Des conditions de vie qui poussent à fuir
Ces conditions de vie poussent les Érythréens à fuir. On considère généralement que le pays a ainsi vu s’égrener à l’étranger un cinquième de sa population en vingt ans. Les camps de réfugiés se sont multipliés le long de la frontière, côtés soudanais et éthiopien mais, comme il vaut mieux fuir encore plus loin, c’est la route de l’Europe qui est maintenant privilégiée par les évadés de cette «énorme caserne», selon l’expression de la géographe Sylvie Brunel. 4.000 jeunes gens parviennent à quitter le pays chaque mois.

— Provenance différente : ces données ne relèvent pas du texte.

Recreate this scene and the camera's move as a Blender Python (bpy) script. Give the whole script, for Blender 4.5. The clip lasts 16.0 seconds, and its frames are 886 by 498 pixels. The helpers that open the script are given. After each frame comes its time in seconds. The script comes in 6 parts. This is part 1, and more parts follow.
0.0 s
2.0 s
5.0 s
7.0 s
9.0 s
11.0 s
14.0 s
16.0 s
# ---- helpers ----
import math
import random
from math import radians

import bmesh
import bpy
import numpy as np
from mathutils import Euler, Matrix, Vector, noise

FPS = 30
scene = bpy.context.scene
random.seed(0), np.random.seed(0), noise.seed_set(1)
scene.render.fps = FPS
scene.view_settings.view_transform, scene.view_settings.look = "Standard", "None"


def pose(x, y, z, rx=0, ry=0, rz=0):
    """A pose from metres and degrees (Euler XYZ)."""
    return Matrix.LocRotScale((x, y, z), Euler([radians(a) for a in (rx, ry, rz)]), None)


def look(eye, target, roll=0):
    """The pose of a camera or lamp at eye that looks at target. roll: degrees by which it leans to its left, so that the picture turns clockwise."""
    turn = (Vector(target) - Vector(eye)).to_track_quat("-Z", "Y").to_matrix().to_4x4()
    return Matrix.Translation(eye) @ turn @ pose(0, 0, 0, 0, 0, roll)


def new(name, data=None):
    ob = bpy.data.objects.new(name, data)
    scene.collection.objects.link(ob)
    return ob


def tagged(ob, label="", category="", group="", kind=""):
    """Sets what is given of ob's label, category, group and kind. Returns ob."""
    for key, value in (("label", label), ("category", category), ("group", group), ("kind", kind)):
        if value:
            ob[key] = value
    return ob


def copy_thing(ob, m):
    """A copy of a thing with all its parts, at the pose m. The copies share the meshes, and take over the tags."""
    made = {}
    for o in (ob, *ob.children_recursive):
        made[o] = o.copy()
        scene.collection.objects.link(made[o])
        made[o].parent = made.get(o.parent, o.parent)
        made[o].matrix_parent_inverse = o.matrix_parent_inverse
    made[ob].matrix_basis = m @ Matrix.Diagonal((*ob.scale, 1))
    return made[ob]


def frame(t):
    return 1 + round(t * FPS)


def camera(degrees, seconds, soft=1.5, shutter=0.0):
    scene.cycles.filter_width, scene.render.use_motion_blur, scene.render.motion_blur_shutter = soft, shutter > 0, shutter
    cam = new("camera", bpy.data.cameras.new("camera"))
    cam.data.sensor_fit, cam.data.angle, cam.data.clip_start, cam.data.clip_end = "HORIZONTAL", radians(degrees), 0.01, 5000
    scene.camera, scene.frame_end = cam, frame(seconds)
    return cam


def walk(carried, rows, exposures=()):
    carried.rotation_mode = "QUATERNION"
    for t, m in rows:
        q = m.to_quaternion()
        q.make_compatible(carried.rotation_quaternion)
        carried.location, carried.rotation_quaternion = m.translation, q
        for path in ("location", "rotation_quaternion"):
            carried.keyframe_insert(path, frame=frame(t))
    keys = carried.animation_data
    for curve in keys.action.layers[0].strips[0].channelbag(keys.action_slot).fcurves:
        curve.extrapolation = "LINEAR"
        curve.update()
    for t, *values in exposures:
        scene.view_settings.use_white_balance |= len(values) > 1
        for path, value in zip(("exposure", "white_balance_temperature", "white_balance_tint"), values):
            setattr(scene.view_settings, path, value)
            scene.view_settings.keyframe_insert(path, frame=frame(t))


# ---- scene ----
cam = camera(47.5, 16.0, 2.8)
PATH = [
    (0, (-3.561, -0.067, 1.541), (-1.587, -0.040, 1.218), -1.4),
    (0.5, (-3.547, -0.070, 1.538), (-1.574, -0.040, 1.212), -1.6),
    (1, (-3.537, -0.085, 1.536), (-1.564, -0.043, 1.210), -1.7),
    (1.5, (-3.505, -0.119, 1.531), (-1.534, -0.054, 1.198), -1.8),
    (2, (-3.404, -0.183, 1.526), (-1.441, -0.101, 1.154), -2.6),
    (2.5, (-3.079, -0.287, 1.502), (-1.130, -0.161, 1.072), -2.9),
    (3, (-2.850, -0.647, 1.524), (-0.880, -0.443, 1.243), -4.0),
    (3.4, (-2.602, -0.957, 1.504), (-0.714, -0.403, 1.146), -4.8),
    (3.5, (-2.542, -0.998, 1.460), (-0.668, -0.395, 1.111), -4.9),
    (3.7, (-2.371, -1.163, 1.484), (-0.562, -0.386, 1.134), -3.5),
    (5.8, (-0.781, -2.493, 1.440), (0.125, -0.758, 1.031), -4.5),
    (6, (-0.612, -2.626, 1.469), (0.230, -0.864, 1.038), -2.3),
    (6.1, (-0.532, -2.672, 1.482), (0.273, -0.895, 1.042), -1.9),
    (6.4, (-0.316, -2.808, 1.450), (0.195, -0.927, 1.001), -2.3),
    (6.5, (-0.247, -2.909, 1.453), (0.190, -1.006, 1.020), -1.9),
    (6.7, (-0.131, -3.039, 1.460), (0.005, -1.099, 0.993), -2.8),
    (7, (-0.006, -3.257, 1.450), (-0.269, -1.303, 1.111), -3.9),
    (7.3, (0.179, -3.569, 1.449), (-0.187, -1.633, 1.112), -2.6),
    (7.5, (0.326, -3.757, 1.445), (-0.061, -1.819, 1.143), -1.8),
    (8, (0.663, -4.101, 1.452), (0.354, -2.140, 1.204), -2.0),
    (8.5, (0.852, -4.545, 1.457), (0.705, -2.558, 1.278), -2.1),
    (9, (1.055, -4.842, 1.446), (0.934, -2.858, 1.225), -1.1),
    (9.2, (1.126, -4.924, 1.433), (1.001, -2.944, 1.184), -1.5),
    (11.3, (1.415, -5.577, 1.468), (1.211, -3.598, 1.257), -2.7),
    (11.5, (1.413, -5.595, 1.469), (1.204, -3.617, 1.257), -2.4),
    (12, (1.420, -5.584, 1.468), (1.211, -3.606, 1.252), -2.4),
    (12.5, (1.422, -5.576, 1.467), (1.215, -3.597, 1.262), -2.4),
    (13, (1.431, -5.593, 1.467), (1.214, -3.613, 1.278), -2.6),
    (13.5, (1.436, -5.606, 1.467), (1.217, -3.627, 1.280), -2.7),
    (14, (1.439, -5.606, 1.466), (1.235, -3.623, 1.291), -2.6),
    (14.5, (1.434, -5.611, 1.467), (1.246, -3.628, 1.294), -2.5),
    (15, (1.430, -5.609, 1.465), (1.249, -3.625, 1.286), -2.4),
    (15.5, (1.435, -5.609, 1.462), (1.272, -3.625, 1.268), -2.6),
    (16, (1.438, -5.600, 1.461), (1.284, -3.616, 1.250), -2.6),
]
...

Les sentinelles tirent à vue, ou bien le régime exerce des représailles sur les familles. Mais l’État érythréen et ses sbires jugent aussi plus lucratif désormais de rançonner les fuyards et leurs proches. Plusieurs dirigeants de l’entourage d’Issayas Afeworki sont soupçonnés d’être derrière les enlèvements de migrants dans le Sinaï. Un autre, le général Teklai Kifle, est accusé de diriger un réseau spécialisé dans le trafic d’organes ou d’êtres humains. Même de nouveaux-nés.

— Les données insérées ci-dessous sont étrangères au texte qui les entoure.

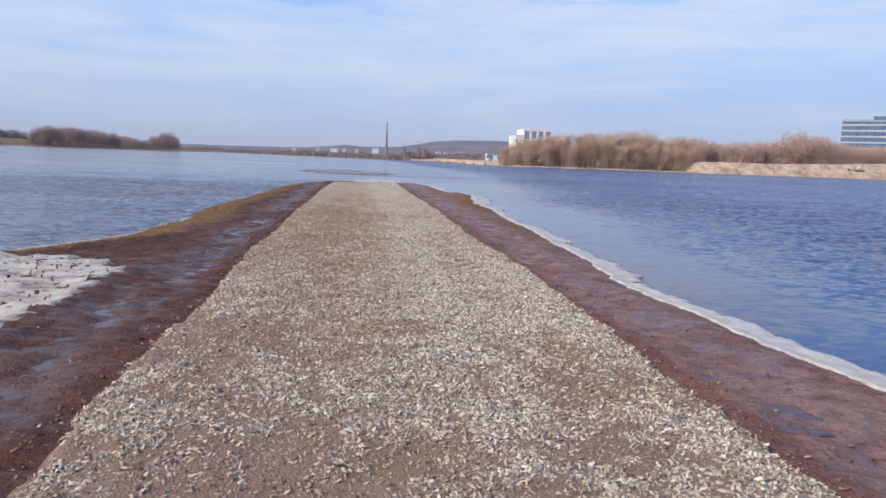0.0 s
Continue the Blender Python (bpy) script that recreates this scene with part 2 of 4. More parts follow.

À LIRE AUSSI SUR SLATE AFRIQUE
Le drame des migrants en Méditerranée est aussi le drame de l’Érythrée
C’est dans un tel pays que certains dirigeants européens entendent voir renvoyés les migrants érythréens, malvenus sur le continent. Certains en martèlent la nécessité, comme Marine Le Pen, en octobre 2014, pendant sa visite à Calais. Comme on lui demandait si cela devait être aussi le cas d’«un pays en guerre», la présidente du Front national avait insisté: «Je les renvoie chez eux!» Un dialogue analogue s’est répété en avril 2015, après le naufrage de 800 migrants en Méditerranée: «Il faut conditionner les aides avec les pays d’origine de ces personnes pour qu’ils acceptent de reprendre les migrants», expliquait Valérie Pécresse, député UMP des Yvelines. «Même avec l’Irak, la Syrie, l’Érythrée?», interrogeait son interlocuteur. «Mais bien sûr, répondait la parlementaire. Le problème est simple: il faut qu’ils aient le droit de vivre décemment chez eux.»